DIRECTION:
Repeat everything from the line holding "made[ob].matrix_basis = m" to the line holding "scene.view_settings.keyframe_insert(path, frame=frame(t))", inclusive, exactly. Leave out the rest.

STORED ROWS:
Begin
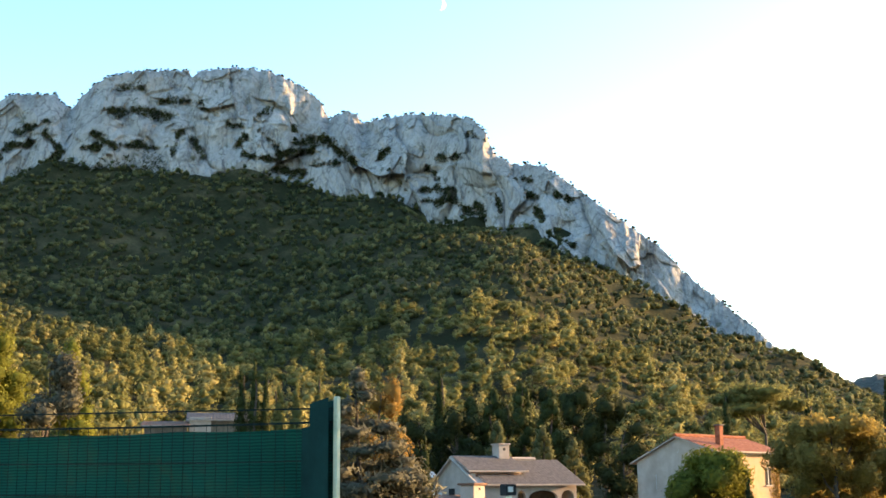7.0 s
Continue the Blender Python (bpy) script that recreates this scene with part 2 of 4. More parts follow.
End
Begin
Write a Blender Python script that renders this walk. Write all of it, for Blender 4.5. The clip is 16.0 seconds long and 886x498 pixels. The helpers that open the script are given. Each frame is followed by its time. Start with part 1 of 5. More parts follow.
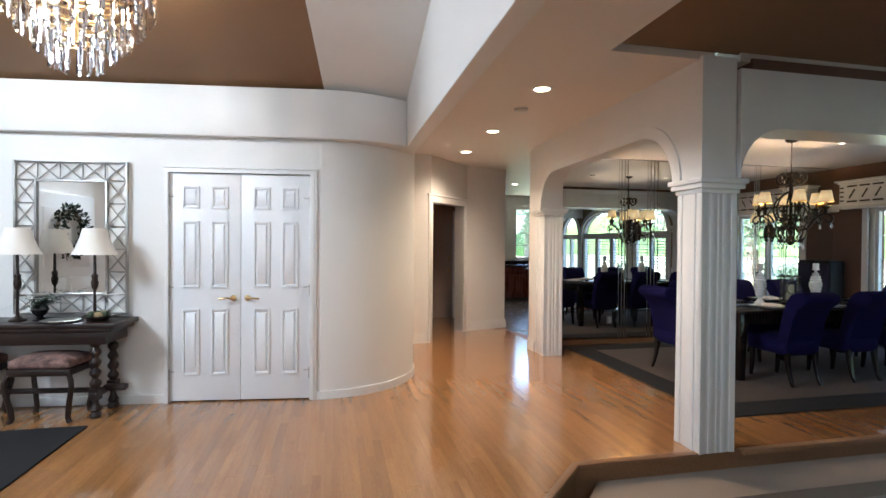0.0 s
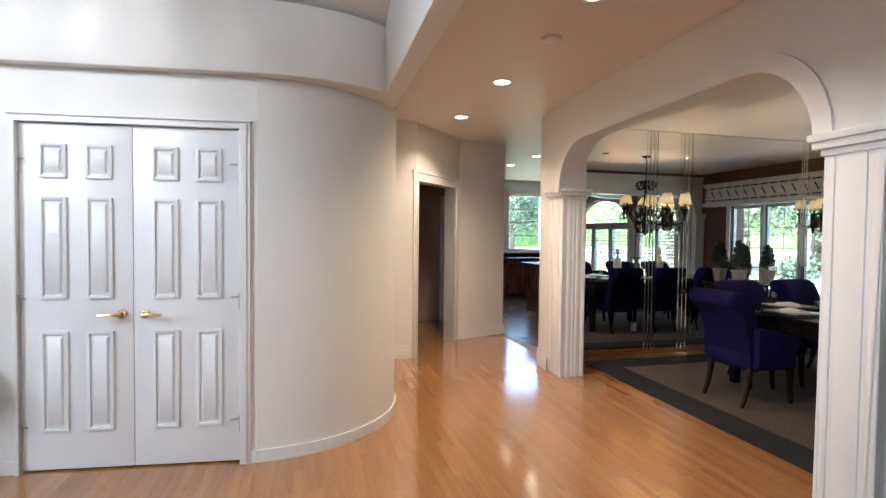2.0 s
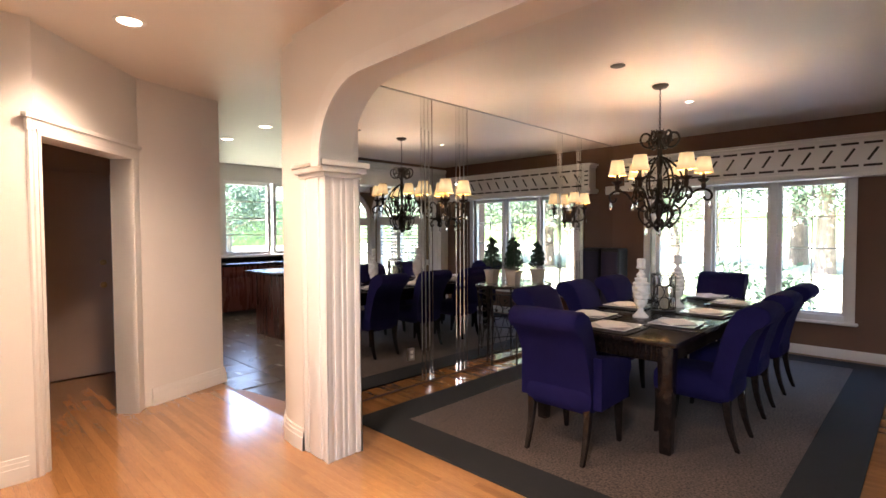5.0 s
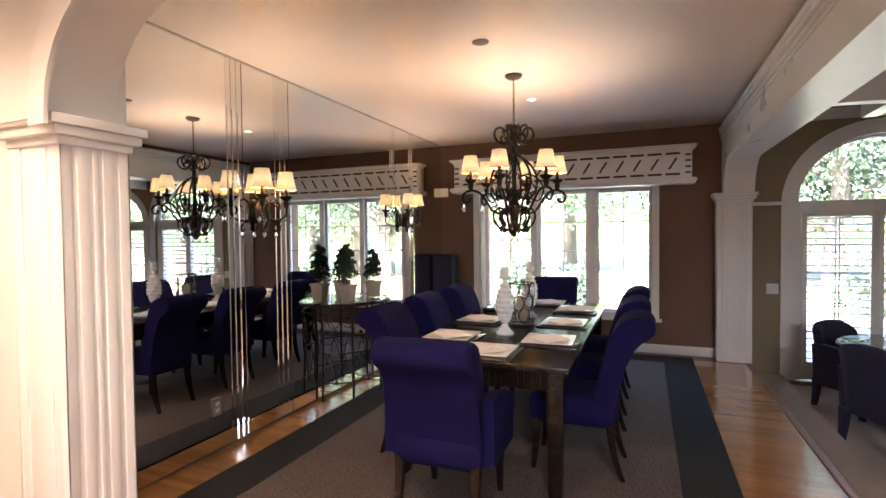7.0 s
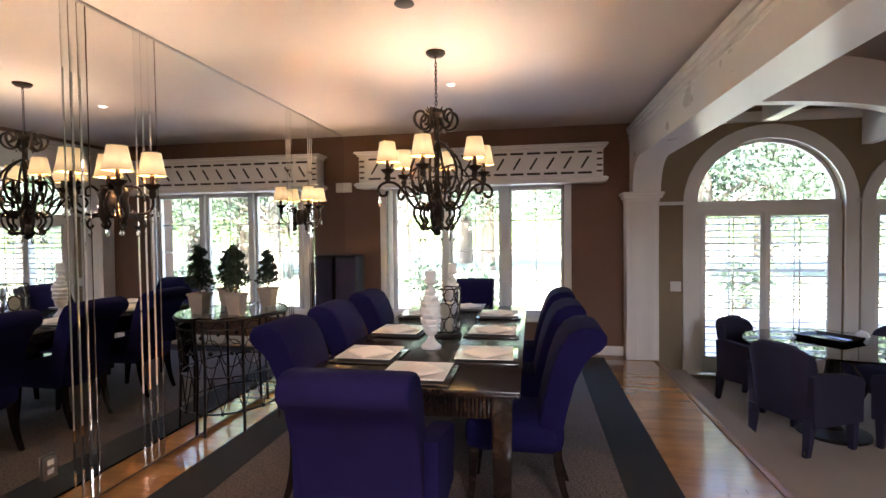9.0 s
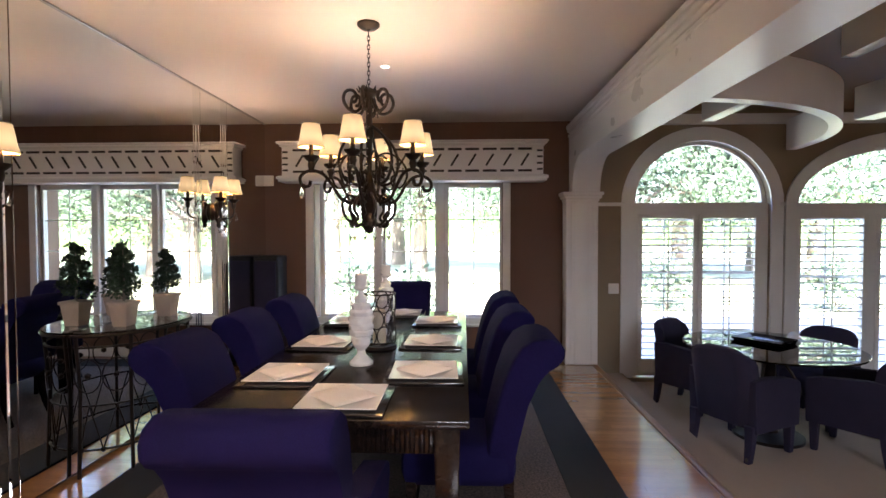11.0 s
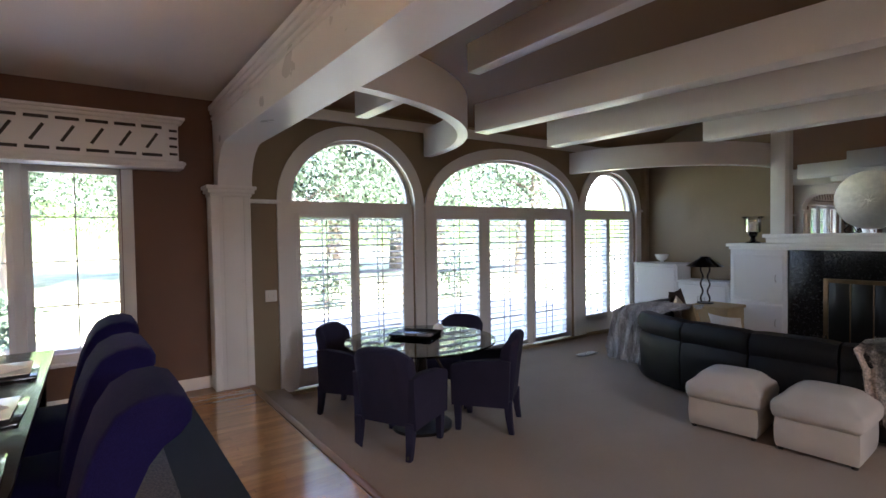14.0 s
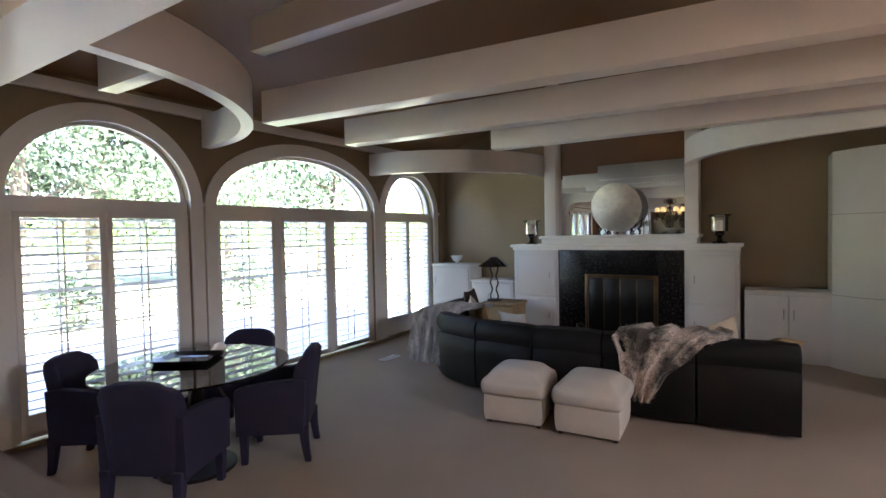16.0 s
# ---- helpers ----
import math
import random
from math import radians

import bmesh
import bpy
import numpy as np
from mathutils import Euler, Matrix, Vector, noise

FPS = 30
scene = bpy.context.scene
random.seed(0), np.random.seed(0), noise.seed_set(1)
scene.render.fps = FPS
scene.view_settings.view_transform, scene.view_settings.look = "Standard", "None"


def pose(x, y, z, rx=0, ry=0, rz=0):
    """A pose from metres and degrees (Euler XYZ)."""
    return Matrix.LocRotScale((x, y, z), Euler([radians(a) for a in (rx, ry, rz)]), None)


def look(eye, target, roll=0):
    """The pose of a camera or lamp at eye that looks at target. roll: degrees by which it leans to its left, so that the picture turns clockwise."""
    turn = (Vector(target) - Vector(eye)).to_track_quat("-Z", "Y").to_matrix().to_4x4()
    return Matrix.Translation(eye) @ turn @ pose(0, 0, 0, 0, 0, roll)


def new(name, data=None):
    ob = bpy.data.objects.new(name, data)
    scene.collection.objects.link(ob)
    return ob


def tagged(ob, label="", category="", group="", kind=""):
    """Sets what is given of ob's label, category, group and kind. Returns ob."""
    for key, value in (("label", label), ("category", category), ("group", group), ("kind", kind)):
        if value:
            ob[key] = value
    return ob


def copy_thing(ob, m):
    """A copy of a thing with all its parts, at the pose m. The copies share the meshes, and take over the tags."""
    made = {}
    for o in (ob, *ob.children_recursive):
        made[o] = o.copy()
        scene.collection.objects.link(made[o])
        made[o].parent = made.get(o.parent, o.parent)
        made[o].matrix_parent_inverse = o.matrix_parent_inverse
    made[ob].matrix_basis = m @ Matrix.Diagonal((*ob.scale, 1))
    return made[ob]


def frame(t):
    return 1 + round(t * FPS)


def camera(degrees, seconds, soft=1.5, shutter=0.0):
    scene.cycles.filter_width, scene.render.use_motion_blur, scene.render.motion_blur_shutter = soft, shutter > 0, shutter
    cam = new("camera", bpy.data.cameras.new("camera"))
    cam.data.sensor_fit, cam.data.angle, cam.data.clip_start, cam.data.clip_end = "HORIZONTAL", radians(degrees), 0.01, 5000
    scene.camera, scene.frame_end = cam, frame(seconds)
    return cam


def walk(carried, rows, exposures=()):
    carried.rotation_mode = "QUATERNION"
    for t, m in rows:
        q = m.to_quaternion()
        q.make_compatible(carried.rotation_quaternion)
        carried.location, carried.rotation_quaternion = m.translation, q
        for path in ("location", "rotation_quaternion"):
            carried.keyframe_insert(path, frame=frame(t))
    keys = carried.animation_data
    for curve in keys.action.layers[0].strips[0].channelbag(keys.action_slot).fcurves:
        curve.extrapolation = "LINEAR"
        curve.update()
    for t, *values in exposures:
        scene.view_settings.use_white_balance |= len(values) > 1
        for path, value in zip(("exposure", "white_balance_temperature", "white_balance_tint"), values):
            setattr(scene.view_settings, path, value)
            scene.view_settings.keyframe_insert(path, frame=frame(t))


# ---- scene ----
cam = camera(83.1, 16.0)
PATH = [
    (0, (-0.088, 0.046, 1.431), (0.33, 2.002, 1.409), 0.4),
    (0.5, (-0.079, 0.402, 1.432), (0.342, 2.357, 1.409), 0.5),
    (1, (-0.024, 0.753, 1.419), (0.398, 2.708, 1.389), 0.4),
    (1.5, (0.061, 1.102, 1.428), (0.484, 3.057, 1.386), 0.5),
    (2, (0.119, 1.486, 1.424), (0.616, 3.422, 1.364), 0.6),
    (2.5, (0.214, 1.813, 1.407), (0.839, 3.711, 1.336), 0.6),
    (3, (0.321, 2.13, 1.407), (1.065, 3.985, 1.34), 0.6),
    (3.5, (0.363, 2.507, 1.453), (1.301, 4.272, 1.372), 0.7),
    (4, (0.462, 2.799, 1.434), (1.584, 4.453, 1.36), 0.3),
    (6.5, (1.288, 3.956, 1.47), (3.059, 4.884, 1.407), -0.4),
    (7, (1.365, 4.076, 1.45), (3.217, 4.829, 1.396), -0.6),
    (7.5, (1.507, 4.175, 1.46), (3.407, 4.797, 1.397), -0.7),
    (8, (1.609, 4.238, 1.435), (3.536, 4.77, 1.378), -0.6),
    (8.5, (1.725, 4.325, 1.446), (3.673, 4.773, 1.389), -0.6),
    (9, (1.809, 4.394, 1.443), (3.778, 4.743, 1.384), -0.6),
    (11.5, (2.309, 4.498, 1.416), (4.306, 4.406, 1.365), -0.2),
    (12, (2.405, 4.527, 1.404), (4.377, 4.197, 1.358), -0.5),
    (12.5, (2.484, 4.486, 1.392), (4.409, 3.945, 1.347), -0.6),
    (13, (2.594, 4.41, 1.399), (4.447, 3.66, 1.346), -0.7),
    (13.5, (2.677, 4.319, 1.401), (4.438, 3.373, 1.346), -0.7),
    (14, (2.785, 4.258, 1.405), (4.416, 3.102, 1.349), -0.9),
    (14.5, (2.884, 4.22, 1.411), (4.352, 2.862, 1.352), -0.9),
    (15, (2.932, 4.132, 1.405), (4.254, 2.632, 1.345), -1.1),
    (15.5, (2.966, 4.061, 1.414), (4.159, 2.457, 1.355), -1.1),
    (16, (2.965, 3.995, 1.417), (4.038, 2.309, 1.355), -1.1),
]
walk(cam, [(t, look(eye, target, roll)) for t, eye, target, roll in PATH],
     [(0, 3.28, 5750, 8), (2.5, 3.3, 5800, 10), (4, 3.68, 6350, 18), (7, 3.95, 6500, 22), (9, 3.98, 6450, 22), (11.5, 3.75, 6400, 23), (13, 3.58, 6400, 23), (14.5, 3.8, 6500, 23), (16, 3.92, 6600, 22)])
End
FINISHED ANSWER:
    made[ob].matrix_basis = m @ Matrix.Diagonal((*ob.scale, 1))
    return made[ob]


def frame(t):
    return 1 + round(t * FPS)


def camera(degrees, seconds, soft=1.5, shutter=0.0):
    scene.cycles.filter_width, scene.render.use_motion_blur, scene.render.motion_blur_shutter = soft, shutter > 0, shutter
    cam = new("camera", bpy.data.cameras.new("camera"))
    cam.data.sensor_fit, cam.data.angle, cam.data.clip_start, cam.data.clip_end = "HORIZONTAL", radians(degrees), 0.01, 5000
    scene.camera, scene.frame_end = cam, frame(seconds)
    return cam


def walk(carried, rows, exposures=()):
    carried.rotation_mode = "QUATERNION"
    for t, m in rows:
        q = m.to_quaternion()
        q.make_compatible(carried.rotation_quaternion)
        carried.location, carried.rotation_quaternion = m.translation, q
        for path in ("location", "rotation_quaternion"):
            carried.keyframe_insert(path, frame=frame(t))
    keys = carried.animation_data
    for curve in keys.action.layers[0].strips[0].channelbag(keys.action_slot).fcurves:
        curve.extrapolation = "LINEAR"
        curve.update()
    for t, *values in exposures:
        scene.view_settings.use_white_balance |= len(values) > 1
        for path, value in zip(("exposure", "white_balance_temperature", "white_balance_tint"), values):
            setattr(scene.view_settings, path, value)
            scene.view_settings.keyframe_insert(path, frame=frame(t))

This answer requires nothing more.